Back when we crossed this country in covered wagons, the wagon brake had a mechanical linkage to a shoe, which pressed against the outside of the wagon wheel. Although wagons had no more than one brake for all four wheels, this braking method was effective for the weight and speed of the vehicle in question.
Drum brakes on different autos and trucks all work basically the same way. The differences are in the placement of springs, rods, and hydraulic cylinder. The springs pull the shoes inward, and rods keep the shoes in position, and provide a pivot point for the shoes to spread outward when activated. Both the springs and rods help stabilize the shoes so they put even pressure on the drum. No matter the configuration, they are all complicated enough to make you crazy, especially when trying to put all the pieces back together again.
Disk brakes have two brake pads positioned on either side of a metal disk. When braking, hydraulic pressure forces a cylinder to compress these two pads, gripping the disk, the friction slowing the wheel and the auto. Disk brakes work by a squeezing action.
Drum brakes have two padded shoes that face outward. When the driver applies pressure to the brake pedal, it sends hydraulic fluid through lines to the hydraulic cylinder between the two brake shoes. The cylinder's pen pushes outward, forcing the two shoes apart and against the inner lining of the brake drum.

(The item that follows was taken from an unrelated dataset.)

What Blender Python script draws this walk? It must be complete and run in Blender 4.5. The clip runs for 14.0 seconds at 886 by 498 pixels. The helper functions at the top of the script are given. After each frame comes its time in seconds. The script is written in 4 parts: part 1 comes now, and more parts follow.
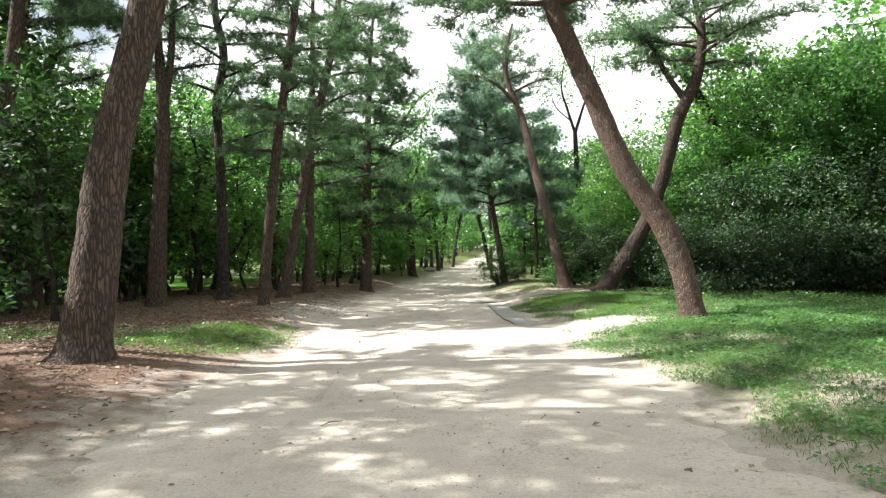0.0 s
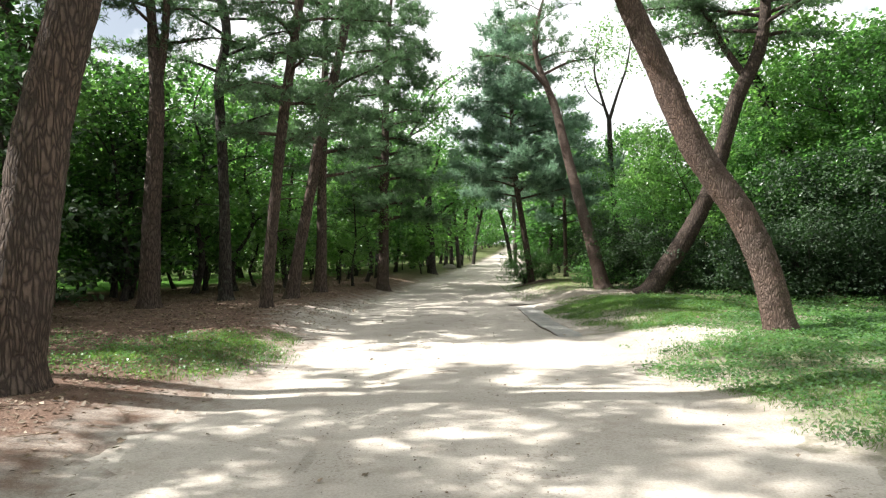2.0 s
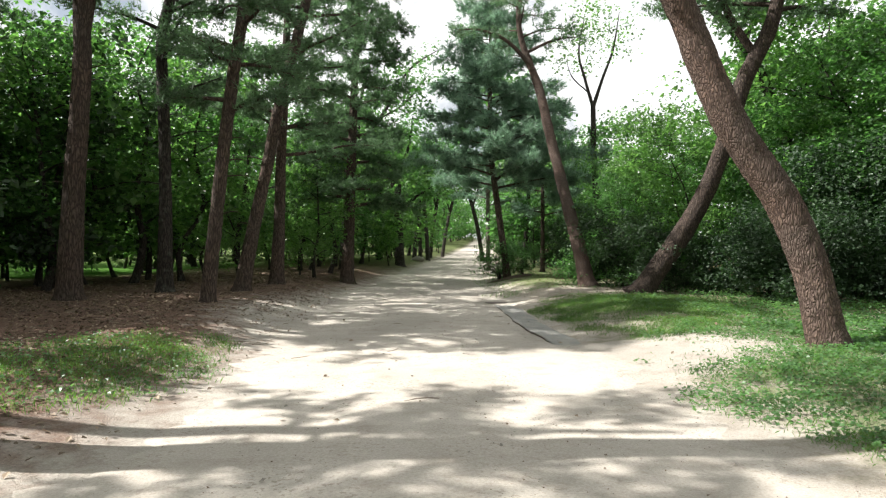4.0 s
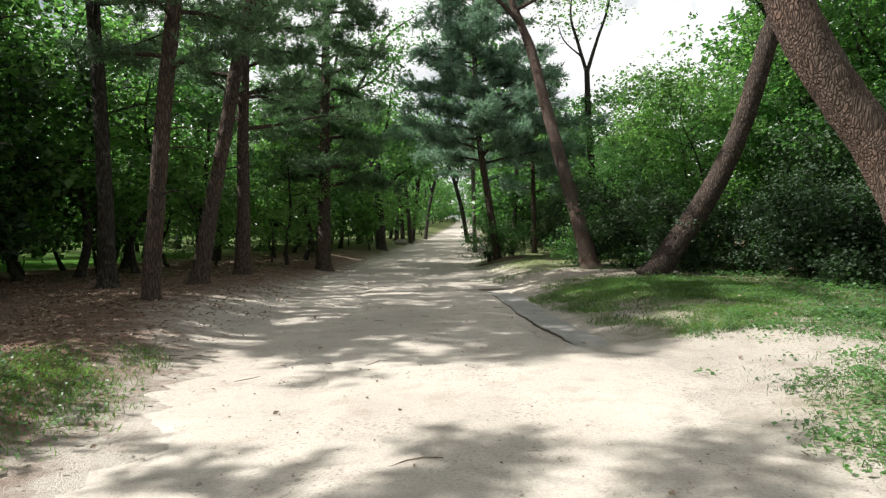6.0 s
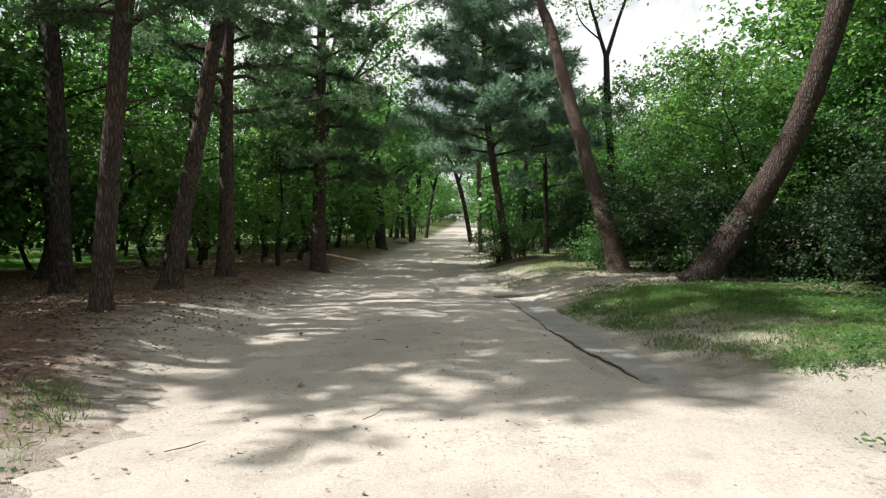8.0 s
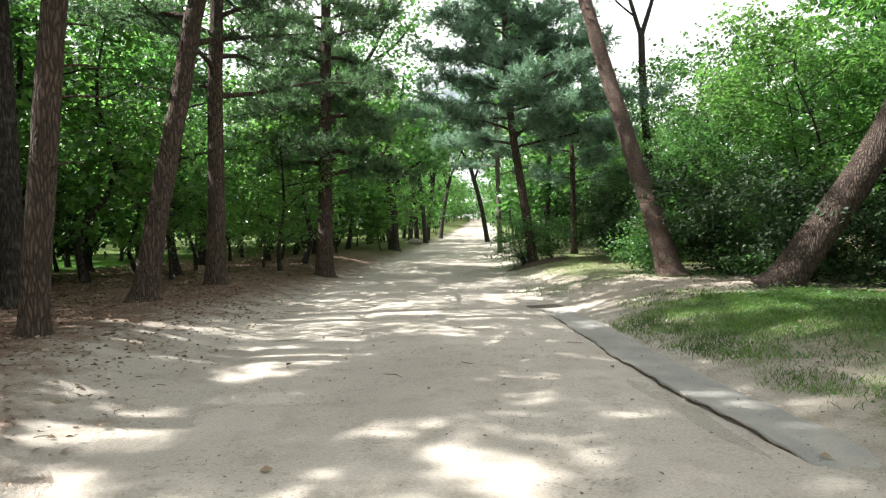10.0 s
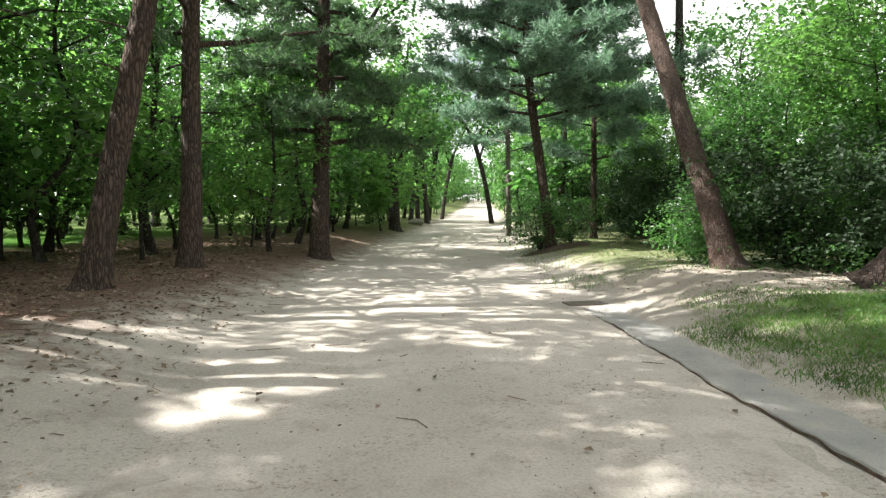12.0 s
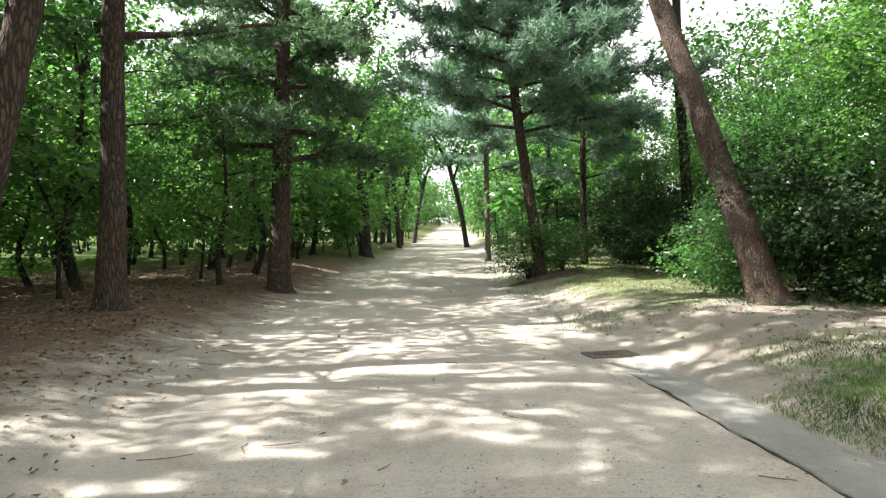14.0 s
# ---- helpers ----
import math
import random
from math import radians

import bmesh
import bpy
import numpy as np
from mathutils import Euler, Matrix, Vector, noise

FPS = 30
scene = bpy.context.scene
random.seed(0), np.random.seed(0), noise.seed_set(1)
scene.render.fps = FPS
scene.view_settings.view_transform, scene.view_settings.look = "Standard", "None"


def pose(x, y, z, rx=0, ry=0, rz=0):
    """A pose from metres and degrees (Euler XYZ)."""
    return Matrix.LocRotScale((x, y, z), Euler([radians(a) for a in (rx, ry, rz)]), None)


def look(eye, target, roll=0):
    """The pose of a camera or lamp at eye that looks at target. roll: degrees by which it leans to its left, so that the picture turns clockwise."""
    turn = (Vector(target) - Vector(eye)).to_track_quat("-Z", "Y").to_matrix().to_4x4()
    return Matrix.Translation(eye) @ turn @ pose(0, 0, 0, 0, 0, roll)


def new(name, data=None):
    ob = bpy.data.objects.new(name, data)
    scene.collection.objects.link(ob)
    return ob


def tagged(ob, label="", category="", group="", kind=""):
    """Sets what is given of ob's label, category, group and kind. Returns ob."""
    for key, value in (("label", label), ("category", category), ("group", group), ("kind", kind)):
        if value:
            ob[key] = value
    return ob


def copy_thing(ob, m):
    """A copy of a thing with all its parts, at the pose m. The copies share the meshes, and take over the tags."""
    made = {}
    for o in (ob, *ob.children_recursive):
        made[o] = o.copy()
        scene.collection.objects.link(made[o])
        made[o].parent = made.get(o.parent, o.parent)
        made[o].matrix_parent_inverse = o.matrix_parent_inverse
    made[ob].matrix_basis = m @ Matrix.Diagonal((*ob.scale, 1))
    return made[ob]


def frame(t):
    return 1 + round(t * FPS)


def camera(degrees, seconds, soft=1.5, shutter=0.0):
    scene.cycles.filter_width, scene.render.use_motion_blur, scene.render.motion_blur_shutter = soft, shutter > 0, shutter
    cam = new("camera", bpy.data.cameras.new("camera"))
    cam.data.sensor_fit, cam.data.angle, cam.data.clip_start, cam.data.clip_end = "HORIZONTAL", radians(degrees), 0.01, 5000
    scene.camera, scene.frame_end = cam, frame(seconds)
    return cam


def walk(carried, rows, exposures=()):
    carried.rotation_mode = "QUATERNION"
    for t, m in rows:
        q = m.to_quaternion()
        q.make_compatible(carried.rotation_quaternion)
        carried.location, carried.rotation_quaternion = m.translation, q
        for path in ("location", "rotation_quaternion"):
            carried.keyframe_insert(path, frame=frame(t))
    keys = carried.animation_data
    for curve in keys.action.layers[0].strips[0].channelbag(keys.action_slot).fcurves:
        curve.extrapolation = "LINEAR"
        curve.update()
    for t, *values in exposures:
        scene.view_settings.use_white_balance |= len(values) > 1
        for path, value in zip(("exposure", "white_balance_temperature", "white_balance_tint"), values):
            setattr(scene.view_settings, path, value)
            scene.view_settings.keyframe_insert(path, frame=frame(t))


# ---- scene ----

Changing disk brakes is easy compared to drum brakes. Nonetheless, if you take your time and pay attention to what you are doing, you can change drum brakes without too much effort in a reasonable amount of time. Remember, replacement brake pads, disk or drum, could contain asbestos. Braking action produces ground material in the form of dust. Be careful not to breath in this dust. If you want, wear gloves and a surgical face mask.